Discovery may even be granted before delivery of a statement of claim or other pleading if exceptional circumstances exist and the discovery is necessary to the formulation of the pleading.

[10](1983) 47 ALR 114, 129; see also Perpetual Trustees Australia Ltd v Onesteel Trading Pty Ltd [2008] VSC 21 [14]-[25], Trade Practices Commission v CC (New South Wales) Pty Ltd (1995) 58 FCR 426, 438-439.

  1. Permitting a party to carry out the inspection of documents prior to finalizing the pleading out of an allegation of fraud is well recognised.  As Cotton LJ said in Whyte v Ahrens:[11]

    [11](1884) 26 ChD 717, 722.

“The production of the books will enable the plaintiffs to define and state what it is they require the defendants to meet at the hearing, and they must do that before the hearing, in order to enable the defendants to meet it”.

And in similar terms, Bowen LJ in Leitch v Abbott:[12]

“It seems to me that the very fact that the pleader is unable to plead except in general terms, is in many cases the very reason why he should have discovery from the other party, so as to enable him to plead the fraud in detail.  If at a particular stage of an action you are stopped by reason of your ignorance of some fact which is known only to the other party, that is the very reason why you should have discovery of that fact from him, and what difference does it make whether you are stopped at the trial or before”.

[12](1886) 31 ChD 374, 379.

  1. This case is somewhat different to the authorities referred to by counsel in argument.  Discovery has been provided by the other parties, but inspection delayed pending the outcome of this appeal.  The solicitors for Mr Dunlop now wish to have the opportunity to examine all documents which are the subject of discovery and further discovery prior to being required to replead.

  1. Although the categories of documents identified by her Honour in the order for further discovery appear to apply primarily to the claim in relation to Carlisle Street (and not the primary claim), there is some prospect that such material will be germane to the allegations in relation to the primary claim.

  1. Whilst it may be unusual for a Court to permit discovery before the conclusion of the pleadings (or, for that matter, before the delivery of an amendment to a statement of claim which may have been mortally wounded), the question must be whether the interests of justice are satisfied by permitting such a course.  This is such a case.  Mr Dunlop suffers from what appears to be a significant mental impairment.  It can be accepted that he is not capable, at least at times, of giving adequate instructions as to his dealings with the other parties.

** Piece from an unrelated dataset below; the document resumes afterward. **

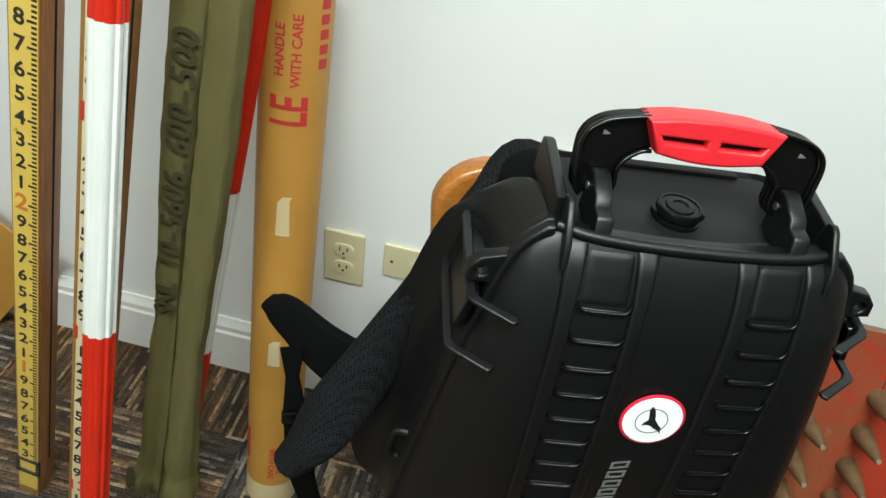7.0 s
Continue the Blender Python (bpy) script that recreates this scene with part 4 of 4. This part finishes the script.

  1. True it may be that ultimately the process of discovery does not aid the pleading out of the claims of fraud or trickery.  Then so be it.  At least the interests of justice have been preserved by providing Mr Dunlop’s lawyers with the opportunity to obtain as much information as they can so that such a claim can be pleaded.

  1. It was only faintly argued before me that her Honour’s orders for particular discovery should be disturbed.  Given the allegations made in the statement of claim, I am not persuaded that they are fishing and, in my view, those orders are appropriate.

Summary

  1. There is no reason to give summary judgment for the other parties.  However, the statement of claim in its present form is inadequate and much of the other parties’ complaints about it are justified.  Mr Dunlop should be given the opportunity to replead the claim.  Given the unusual circumstances of this case, I think it desirable that discovery, in total, be completed before the claim is repleaded.

Orders

  1. I propose to utilise the original orders of the Associate Justice in forming these orders.  Subject to hearing from counsel, I will make the following orders:

(1)       The appeal be allowed in part.

(2)       Orders 1 and 2 of the Associate Justice be affirmed.

(3)       Orders 3 and 4 be varied only to the extent that the affidavits be sworn, filed and served by 4.00pm on 28 August 2009.

(4)       Order 5 be varied only insofar as the inspection of documents is to be completed by 11 September 2009.

(5)       Orders 6 and 7 be set aside and in lieu thereof there be the following orders:

(6)       The statement of claim of the defendant is struck out with a right to replead the statement of claim.

(7)  The defendant file and serve an amended statement of claim on or before 9 October 2009.

(8)       The third and fourth parties file and serve defences to the amended statement of claim by 30 October 2009.

(9)       The Directions Hearing be adjourned to 10 November 2009 at 9.30am in the Associate Judge’s Court 3, Ground Floor, 436 Lonsdale Street, Melbourne.